Sin dudarlo ni un segundo, pero con el pavor y el canguelo que transmiten sus ojos al rememorarlo, la joven reconoce a Acan-Efe que ha sido víctima del acoso sexual callejero, “una forma de violencia ante la que las mujeres estamos completamente indefensas”.

Mientras toma un café, expreso y doble, recuerda un día normal, cuando volvía a casa del trabajo en el transmetro (el transporte público de la capital): era hora punta y en el autobús no entraba un alfiler. De repente notó como un hombre, de apariencia afable y de unos 30 años, se rozaba detrás de ella.

Se restregaba. De arriba abajo. De un lado al otro. No había ni un milímetro de separación.

Una sensación de desasosiego empezó a invadirla. “No tenía forma de escapar y recriminarle no era una opción. ¿Y si iba armado?”, se cuestiona lacónica mientras recuerda el episodio, que aunque no fue a más, sí subió de tono. “Entre roce y roce, el hombre tuvo una erección. Sentí tanta repulsión y asquerosidad que me bajé inmediatamente. Ni siquiera había llegado a mi parada”.

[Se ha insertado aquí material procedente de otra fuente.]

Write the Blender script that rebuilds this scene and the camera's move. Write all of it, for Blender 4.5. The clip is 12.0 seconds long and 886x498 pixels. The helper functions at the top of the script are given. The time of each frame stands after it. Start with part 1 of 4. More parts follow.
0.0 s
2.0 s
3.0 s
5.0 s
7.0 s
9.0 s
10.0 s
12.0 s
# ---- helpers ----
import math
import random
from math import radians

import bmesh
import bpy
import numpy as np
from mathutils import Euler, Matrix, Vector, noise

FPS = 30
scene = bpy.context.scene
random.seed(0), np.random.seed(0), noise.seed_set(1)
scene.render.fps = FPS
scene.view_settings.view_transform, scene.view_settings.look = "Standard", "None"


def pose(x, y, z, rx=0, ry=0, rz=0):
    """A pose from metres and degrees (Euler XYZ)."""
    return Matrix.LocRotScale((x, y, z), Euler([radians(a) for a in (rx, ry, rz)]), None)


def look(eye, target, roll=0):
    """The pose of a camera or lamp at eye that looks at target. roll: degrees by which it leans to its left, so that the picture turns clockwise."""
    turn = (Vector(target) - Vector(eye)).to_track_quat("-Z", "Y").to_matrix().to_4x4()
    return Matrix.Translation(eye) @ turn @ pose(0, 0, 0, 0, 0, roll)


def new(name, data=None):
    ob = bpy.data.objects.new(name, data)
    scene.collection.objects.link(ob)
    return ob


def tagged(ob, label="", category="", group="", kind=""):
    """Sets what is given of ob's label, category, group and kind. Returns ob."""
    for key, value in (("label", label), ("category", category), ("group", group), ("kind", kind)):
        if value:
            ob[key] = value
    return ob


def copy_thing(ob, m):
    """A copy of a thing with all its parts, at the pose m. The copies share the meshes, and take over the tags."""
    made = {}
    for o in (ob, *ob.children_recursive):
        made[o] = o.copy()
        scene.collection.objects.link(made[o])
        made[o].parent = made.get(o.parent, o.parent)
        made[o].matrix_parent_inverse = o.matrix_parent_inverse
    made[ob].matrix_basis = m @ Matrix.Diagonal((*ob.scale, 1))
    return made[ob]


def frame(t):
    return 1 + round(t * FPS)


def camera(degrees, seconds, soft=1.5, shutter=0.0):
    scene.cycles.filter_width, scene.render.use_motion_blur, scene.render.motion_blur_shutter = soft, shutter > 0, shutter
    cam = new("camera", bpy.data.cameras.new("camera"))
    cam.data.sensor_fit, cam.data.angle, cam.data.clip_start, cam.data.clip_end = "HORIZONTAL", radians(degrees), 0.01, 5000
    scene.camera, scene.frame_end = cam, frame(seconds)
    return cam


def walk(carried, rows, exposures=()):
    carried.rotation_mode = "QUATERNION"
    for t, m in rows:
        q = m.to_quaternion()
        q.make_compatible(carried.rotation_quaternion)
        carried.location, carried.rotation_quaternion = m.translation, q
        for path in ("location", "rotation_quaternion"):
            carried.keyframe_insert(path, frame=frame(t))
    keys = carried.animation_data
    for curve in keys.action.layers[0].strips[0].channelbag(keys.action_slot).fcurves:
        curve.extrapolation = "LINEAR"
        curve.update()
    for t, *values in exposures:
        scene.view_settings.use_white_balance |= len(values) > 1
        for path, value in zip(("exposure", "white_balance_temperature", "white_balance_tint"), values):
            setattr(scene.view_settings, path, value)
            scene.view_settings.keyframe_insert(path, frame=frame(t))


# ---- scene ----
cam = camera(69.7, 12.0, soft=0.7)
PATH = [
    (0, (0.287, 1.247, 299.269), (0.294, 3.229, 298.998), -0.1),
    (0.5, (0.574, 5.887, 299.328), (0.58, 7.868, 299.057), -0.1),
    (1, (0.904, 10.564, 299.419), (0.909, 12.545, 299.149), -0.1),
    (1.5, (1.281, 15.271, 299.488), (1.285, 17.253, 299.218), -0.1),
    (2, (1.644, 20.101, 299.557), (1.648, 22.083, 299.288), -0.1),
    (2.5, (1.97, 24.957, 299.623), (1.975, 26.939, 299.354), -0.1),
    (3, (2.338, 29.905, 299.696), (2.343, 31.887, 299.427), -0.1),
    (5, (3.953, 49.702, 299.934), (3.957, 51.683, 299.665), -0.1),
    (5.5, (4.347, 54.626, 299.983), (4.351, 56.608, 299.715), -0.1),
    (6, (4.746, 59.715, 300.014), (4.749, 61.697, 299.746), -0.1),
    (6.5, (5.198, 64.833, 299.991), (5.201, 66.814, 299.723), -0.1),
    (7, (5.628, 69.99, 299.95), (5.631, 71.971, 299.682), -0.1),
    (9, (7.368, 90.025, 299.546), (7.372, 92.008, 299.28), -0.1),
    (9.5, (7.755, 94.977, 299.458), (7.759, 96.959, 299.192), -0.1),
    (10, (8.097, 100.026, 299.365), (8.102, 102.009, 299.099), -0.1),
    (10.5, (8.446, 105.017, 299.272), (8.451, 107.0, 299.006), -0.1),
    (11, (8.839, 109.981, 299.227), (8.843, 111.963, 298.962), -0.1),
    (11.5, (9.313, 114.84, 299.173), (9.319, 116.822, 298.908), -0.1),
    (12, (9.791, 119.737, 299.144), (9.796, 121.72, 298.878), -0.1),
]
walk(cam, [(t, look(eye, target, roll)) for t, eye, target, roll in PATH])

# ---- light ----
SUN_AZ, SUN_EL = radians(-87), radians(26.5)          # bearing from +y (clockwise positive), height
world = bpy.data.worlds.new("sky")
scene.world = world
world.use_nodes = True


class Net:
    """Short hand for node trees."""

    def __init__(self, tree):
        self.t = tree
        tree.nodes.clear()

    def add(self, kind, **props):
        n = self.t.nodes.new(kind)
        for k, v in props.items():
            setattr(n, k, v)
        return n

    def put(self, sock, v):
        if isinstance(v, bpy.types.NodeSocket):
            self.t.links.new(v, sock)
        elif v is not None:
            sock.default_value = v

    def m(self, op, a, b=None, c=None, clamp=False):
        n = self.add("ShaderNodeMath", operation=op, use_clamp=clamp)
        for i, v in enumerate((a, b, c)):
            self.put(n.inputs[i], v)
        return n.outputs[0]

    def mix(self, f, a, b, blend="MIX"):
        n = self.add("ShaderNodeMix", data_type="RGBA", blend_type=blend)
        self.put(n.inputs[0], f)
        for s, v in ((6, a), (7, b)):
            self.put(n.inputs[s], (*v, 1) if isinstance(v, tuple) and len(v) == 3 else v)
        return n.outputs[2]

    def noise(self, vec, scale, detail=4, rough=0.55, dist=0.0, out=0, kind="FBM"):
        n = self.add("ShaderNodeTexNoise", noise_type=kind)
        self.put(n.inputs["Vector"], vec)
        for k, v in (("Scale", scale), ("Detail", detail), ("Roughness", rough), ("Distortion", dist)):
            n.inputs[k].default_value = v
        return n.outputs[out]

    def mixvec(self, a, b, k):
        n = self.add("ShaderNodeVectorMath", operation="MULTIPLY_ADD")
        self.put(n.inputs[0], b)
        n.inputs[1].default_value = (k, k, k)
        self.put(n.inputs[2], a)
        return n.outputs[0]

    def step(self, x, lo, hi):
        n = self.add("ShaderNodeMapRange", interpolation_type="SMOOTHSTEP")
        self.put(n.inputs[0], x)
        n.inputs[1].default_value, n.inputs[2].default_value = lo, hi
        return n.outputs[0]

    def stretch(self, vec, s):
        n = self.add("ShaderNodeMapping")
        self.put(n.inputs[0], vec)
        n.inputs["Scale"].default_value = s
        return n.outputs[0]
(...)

Miradas indeseadas, improperios verbales, silbidos obscenos o roces sexuales que casi caen en la agresión física. En la calle, en el trabajo o en el transporte. El acoso sexual es un acto de violencia ejercido en contra de la mujer que en Guatemala, donde se ha convertido en una realidad cotidiana, se cobra miles de víctimas diarias. 31 violaciones al día.

María aún siente pavor cuando rememora este episodio: “Apenas fueron 10 minutos, pero para mí fue una eternidad” y lo peor, respira con resignación, es el desamparo y la orfandad: “Hay una línea borrosa y difusa entre el acoso y el piropo. Su tipificación como delito es aún una utopía”.

La sociedad debe entender que el cuerpo de una mujer no es únicamente sexual: “Esas prácticas hacen que nos volvamos cada vez más duras, más inhumanas. Nos están robando nuestra inocencia y dulzura”.

Para luchar contra esta indefensión, en Guatemala, un país con una marcada sociedad patriarcal, se lanzó esta semana una campaña que busca prevenir el acoso sexual callejero en el transporte público, un medio en el que viajaban miles de mujeres al día.

El fin es que estas agresiones no queden en papel mojado. Que los pitidos de los coches, las miradas concupiscentes o, en algunos casos, los toqueteos no se defiendan con el argumento de “eres atractiva”, “tú lo provocaste” o “no seas exagerada”.